The area of the site not required for buildings and pavements will be subdivided into cattle and sheep holding paddocks with laneways for easy access. These paddocks will be irrigated with the treated water from the holding pond. The paddocks will be used for the temporary holdingof stock either leading up to or immediately after a sale. Holding paddocks will enable buyers, sellers and agents to schedule transport to and from the facility to maximise trucking efficiencies.
The planned building is a traditional homestead style with perimeter veranda. The building will contain a centre manager’s office and main computer room, private offices for Stock and Station Agents, a kitchen and dining room. The public amenities will comply with Building Code of Australia requirements and house unisex disabled facilities.

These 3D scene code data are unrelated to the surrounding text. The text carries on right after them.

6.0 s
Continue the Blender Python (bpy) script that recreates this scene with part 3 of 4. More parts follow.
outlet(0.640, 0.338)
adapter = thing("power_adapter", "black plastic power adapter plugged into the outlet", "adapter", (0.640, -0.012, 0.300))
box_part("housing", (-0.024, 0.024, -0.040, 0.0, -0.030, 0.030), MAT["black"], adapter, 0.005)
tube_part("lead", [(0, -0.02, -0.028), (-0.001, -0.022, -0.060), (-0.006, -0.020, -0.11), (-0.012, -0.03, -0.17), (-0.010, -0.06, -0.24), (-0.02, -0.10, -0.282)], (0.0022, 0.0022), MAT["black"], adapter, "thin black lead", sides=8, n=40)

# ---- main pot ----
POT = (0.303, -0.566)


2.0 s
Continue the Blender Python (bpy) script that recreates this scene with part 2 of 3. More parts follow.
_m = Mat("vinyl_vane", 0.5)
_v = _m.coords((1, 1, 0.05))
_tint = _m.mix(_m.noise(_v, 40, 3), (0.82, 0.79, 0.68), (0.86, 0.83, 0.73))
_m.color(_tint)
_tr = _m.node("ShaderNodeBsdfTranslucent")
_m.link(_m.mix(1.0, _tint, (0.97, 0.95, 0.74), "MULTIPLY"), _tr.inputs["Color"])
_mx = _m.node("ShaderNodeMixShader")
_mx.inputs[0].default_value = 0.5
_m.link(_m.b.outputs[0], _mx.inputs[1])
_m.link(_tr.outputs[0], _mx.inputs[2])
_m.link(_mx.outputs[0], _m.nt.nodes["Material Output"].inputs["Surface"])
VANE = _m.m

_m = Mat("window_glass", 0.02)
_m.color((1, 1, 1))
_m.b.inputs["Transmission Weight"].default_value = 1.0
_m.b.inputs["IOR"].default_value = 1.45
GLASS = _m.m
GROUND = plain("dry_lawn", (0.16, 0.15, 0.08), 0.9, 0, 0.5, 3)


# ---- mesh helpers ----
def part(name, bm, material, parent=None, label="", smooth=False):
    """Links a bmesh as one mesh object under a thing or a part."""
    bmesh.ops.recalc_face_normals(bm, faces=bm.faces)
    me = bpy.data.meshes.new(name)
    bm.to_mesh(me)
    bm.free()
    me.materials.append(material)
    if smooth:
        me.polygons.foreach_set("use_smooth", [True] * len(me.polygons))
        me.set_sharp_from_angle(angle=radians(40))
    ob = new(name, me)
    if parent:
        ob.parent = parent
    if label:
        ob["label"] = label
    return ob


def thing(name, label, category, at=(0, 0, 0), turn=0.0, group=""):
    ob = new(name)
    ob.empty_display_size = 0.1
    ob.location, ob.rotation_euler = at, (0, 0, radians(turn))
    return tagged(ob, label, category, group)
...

A drivers’ ablution building will be provided for transport operators containing two en-suites with toilet, shower and basin. A laundry with coin operated washing machine and dryer is included in this building.
A maintenance shed will provide secure, appropriately labelled facilities for the keeping of fuel, herbicide, detergent and paint, as well as equipment and tools used for maintenance activities at the RLX.
A covered two bay truck washing facility with AvData electronic control will be provided. Vehicle parking will be provided for B-double trucks and visitor cars. Discharge water from the facility will be screened and detained in a settlement pond to remove gross pollutants prior to piping to a primary treatment pond and thence to a holding pond prior to being used for irrigation of pasture.
Water demand for the RLX will be provided through on site roof and surface water harvesting.
Prominently displayed signage will be provided on major approaches to the RLX.
Regional Infrastructure Pty Limited works with stakeholders to assess the viability for developing co-located synergistic facilities such as abattoirs, agribusiness stores, financial services outlets, transport hubs, truck stops and fodder storage.